## Do this:
Give an exact transcription of every line, dropping the images.
..............................
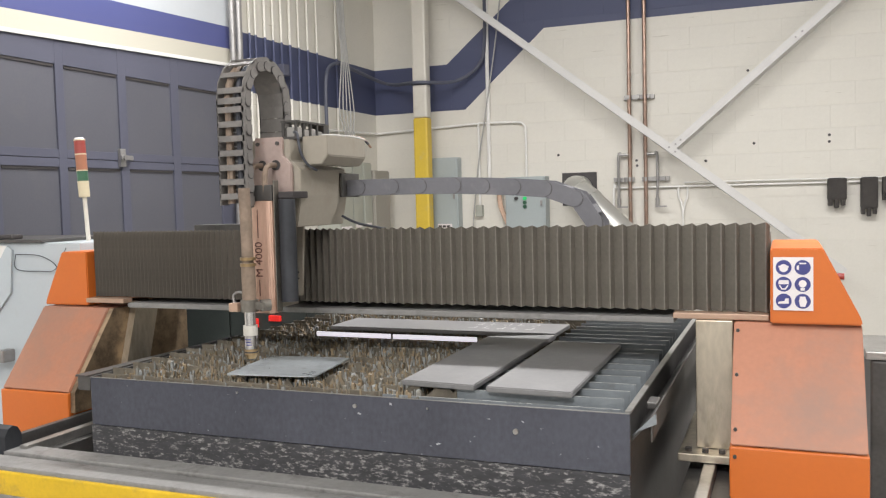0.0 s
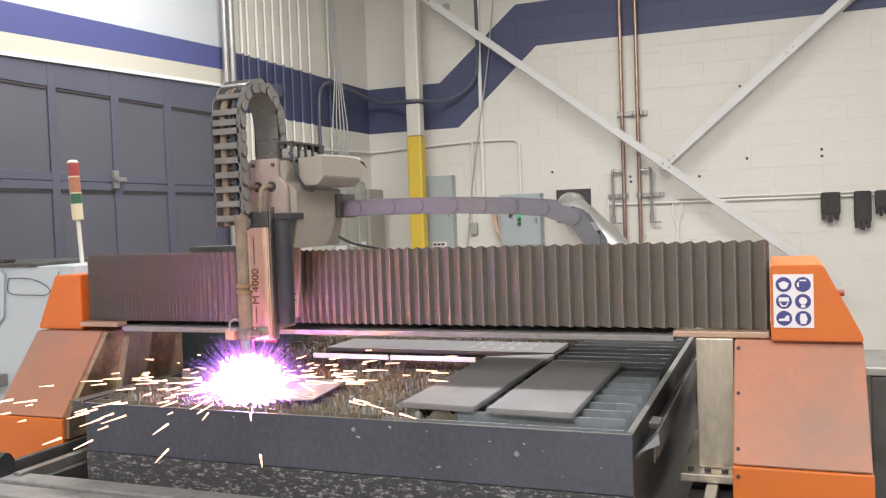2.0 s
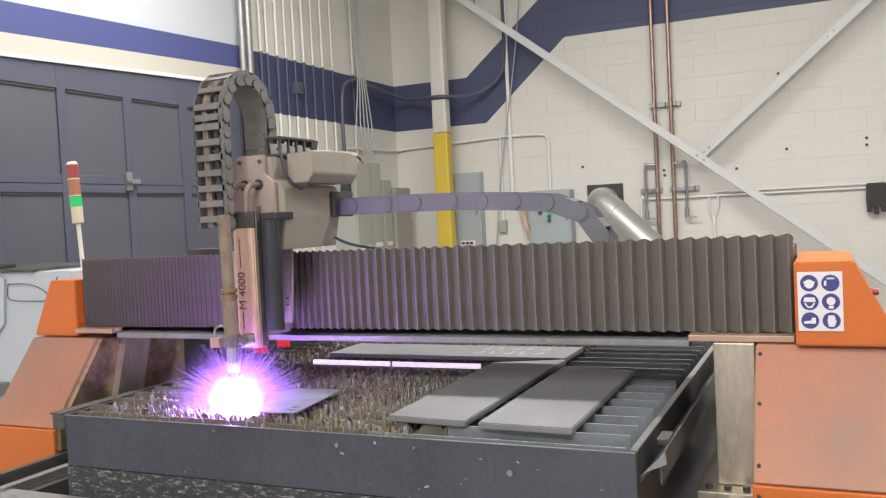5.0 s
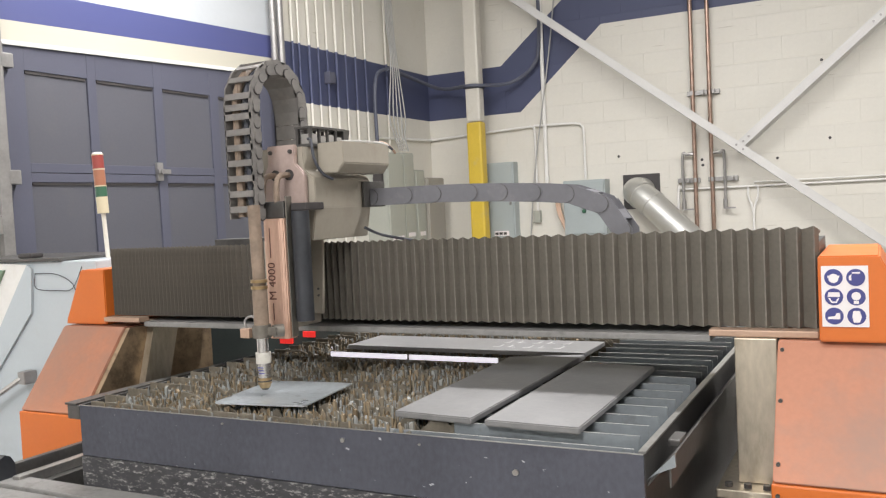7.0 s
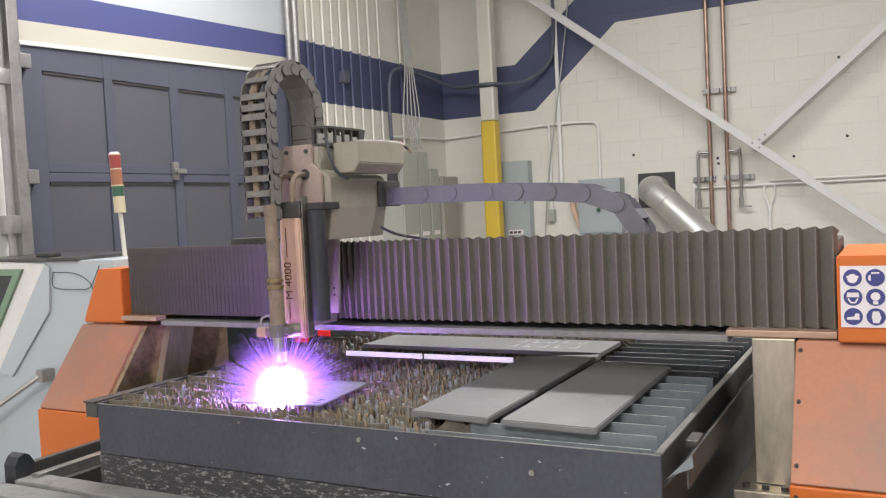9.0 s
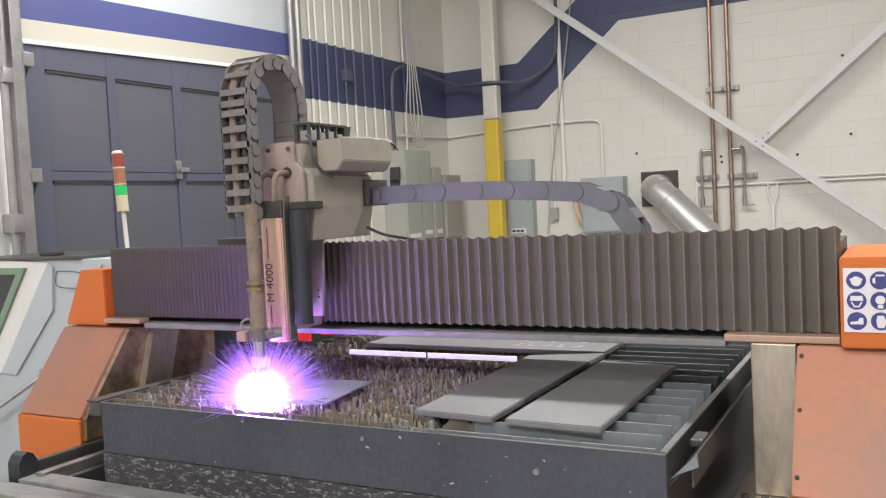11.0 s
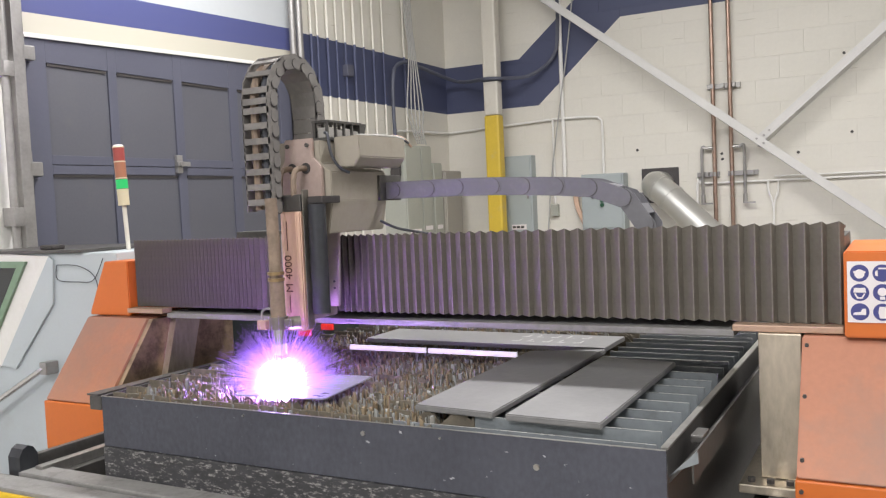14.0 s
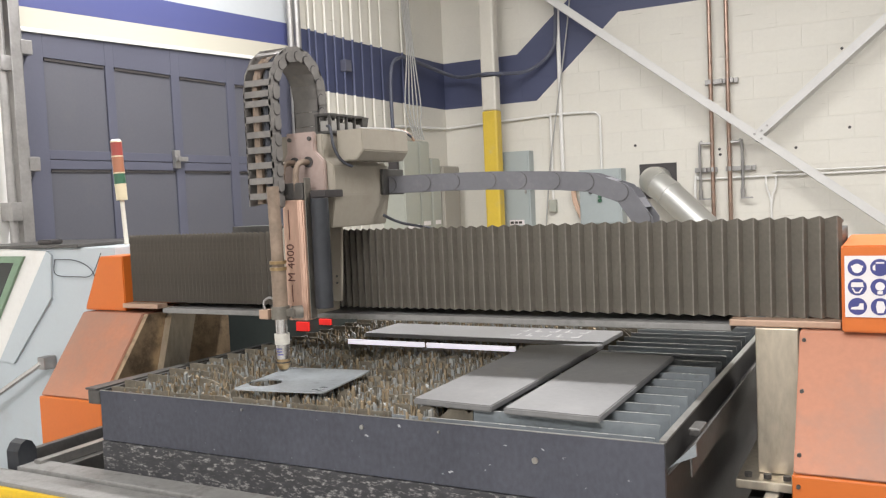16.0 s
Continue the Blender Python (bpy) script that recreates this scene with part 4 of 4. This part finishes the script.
..............................
## Answer to this exercise:
0.0 s
2.0 s
5.0 s
7.0 s
9.0 s
11.0 s
14.0 s
16.0 s
Continue the Blender Python (bpy) script that recreates this scene with part 4 of 4. This part finishes the script.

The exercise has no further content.